───── Entries provided
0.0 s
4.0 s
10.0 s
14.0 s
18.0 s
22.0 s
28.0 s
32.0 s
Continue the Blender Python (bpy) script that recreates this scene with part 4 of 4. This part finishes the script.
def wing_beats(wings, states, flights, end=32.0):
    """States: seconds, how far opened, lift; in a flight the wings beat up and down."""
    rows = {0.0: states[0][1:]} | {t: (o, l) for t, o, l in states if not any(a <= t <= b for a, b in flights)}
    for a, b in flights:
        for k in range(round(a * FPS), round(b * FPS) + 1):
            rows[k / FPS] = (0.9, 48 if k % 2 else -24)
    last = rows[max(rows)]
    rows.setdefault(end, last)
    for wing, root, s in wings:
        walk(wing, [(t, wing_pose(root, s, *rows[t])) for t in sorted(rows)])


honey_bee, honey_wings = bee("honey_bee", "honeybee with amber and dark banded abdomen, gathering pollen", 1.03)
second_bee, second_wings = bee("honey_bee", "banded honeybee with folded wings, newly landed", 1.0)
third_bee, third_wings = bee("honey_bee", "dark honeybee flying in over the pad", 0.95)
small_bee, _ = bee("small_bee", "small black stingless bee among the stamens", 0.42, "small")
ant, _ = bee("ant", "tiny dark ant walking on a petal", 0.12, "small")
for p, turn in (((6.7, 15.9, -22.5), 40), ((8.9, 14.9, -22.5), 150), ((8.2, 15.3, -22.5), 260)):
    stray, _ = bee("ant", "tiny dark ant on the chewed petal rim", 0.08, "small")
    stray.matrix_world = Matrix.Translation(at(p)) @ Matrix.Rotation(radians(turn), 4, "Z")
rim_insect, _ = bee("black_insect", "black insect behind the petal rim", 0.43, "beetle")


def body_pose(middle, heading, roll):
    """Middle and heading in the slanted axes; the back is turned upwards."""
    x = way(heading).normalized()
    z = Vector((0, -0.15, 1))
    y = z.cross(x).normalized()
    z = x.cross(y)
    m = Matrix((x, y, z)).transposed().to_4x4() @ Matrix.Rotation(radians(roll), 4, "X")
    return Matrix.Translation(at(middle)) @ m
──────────
───── Entries provided
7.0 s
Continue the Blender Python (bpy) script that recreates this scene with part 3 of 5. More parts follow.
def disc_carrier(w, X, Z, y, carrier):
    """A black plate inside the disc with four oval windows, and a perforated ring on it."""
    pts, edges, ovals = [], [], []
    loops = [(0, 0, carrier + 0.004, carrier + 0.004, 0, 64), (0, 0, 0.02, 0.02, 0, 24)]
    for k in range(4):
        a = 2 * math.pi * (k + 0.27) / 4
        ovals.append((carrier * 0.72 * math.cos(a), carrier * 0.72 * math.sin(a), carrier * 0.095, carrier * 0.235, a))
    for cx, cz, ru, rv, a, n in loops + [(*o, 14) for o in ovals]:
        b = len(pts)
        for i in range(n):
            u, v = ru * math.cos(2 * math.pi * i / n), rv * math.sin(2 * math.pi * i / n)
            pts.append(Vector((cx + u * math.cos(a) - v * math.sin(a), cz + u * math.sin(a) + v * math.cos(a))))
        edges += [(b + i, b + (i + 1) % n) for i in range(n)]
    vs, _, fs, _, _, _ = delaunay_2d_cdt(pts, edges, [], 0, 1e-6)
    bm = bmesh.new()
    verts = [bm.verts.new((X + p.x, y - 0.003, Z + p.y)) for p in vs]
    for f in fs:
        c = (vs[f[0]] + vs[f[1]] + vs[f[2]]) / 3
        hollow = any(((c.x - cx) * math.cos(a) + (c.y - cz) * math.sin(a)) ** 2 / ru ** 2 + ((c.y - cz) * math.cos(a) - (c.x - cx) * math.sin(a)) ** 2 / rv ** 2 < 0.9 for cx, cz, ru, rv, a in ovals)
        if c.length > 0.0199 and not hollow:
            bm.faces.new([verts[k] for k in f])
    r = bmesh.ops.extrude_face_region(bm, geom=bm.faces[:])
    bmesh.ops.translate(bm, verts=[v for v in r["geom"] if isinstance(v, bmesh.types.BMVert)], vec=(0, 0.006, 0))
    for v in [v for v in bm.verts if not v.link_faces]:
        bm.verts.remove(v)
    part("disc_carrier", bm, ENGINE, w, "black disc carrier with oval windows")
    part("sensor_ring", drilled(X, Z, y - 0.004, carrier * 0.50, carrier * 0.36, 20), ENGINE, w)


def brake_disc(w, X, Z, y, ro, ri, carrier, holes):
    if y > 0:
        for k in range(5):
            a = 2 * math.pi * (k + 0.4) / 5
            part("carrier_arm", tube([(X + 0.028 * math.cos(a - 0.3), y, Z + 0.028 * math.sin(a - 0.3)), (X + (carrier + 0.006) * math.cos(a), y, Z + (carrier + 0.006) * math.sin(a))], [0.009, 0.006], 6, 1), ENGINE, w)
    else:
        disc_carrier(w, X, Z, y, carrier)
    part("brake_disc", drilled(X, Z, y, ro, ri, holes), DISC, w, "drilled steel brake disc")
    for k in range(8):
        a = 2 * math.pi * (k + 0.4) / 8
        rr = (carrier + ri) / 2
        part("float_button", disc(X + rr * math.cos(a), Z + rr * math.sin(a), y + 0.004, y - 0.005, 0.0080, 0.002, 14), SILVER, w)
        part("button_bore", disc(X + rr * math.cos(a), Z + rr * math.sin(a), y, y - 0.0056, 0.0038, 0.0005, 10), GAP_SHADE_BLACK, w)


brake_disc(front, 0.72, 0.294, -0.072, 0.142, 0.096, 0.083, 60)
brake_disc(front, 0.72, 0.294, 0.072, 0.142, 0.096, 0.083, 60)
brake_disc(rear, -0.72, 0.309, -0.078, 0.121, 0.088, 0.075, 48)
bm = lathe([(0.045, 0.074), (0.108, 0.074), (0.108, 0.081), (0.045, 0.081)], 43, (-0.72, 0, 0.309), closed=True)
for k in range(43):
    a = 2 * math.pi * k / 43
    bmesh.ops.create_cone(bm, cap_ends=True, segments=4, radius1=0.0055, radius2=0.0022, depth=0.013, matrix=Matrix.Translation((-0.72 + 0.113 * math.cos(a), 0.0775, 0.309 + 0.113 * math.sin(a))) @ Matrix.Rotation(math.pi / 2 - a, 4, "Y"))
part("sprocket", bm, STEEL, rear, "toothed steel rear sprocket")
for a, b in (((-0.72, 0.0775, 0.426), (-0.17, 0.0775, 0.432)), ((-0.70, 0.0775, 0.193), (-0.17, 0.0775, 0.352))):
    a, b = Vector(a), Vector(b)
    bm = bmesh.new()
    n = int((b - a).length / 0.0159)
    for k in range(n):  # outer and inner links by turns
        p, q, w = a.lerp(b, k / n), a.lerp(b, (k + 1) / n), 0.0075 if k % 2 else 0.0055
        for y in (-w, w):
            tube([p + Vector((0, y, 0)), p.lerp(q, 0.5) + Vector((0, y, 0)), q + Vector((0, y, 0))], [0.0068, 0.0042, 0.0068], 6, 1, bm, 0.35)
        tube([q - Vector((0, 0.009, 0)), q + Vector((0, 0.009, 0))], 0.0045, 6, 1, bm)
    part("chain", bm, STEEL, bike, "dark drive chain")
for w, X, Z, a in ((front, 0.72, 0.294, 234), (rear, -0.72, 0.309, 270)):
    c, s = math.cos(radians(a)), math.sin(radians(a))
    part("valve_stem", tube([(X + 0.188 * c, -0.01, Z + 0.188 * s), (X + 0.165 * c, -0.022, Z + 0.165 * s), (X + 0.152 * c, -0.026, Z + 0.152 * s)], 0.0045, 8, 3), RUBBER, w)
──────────
Exercise prompt: Copy every line that contains the string "with".

Answer to the exercise:
Continue the Blender Python (bpy) script that recreates this scene with part 4 of 4. This part finishes the script.
honey_bee, honey_wings = bee("honey_bee", "honeybee with amber and dark banded abdomen, gathering pollen", 1.03)
second_bee, second_wings = bee("honey_bee", "banded honeybee with folded wings, newly landed", 1.0)
Continue the Blender Python (bpy) script that recreates this scene with part 3 of 5. More parts follow.
    """A black plate inside the disc with four oval windows, and a perforated ring on it."""
    part("disc_carrier", bm, ENGINE, w, "black disc carrier with oval windows")